August 25, 2013 -- App Name: Feedie
Available Platforms: iOS
Price: Free
What does this app do?: Snapping photos of food with a smartphone and posting them to social media sites is as ubiquitous as the online presence many aim to cultivate. Food provides a platform to express oneself; my own photo of a recent lobster dinner pops with bright red, I like to think, and screams "Look! I'm almost an artist!" Or, a shot of a group of your friends at a trendy new cafe carries with it implicit bragging rights-- "Hey, me and my clique know where to go." But what if the act of taking photos of the food you eat when dining and posting them social media meant you were also doing something charitable, too?
That's what Topaz Page-Green, founder of The Lunchbox Fund, a non-profit organization that provides at-risk school children in South Africa with healthy lunches, decided to do. Page-Green teamed with world renowned chef Mario Batali, to create Feedie, an app that allows users to turn the photos of the meals they eat when they eat out into real, tangible lunches for children in need.
Recognizing the potentially charitable impact sites like Facebook and Twitter hold, Page-Green says she saw a natural connection between social media and her work. "Feedie creates a wonderful symmetry between tech and philanthropy," said Page-Green. "It also nourishes the users of the app by giving them the opportunity do something incredibly positive."
Once you open the Feedie, select a participating restaurant, --The Spotted Pi or La Esquina, for example,--and then check in. From there, take a photo of your meal, share it to Facebook or Twitter, and the restaurant will make a donation to The Lunchbox Fund.
For now, the app includes approximately 100 restaurants and most are in New York City, but Page-Green intends to bring on more. "What is so wonderful about Feedie is that its not limited by any geographical boundaries," she said. Page-Green also said she hopes to add a "Love Counter" and support for Android soon.
Is it easy to install?: Getting started with Feedie requires two simple steps: download the app from the iTunes store, and then sign in using Facebook or Twitter, two likely places you might post a picture of your meal.
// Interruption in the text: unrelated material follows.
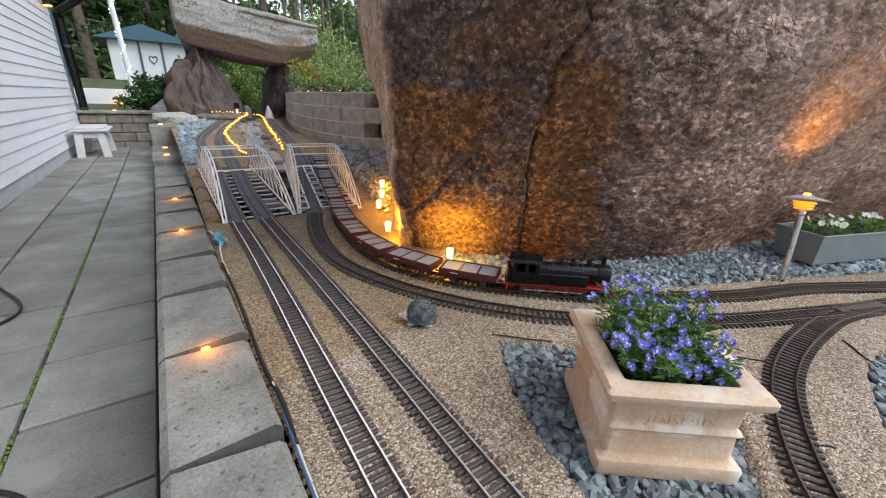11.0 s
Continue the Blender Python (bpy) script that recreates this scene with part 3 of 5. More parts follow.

Should I try it?: Feedie taps into the prevalent compulsion many would-be food photographers possess to snap and share photos of their meals out, and channels that urge into a constructive way a to give back. Often a photo of a meal can conjure the taste, the smell , and the ambience of the experience, but now it can also produce a meal for someone else who truly needs one. "We are feeding children. It's that simple. You take a photo, you feed a child," said Page-Green.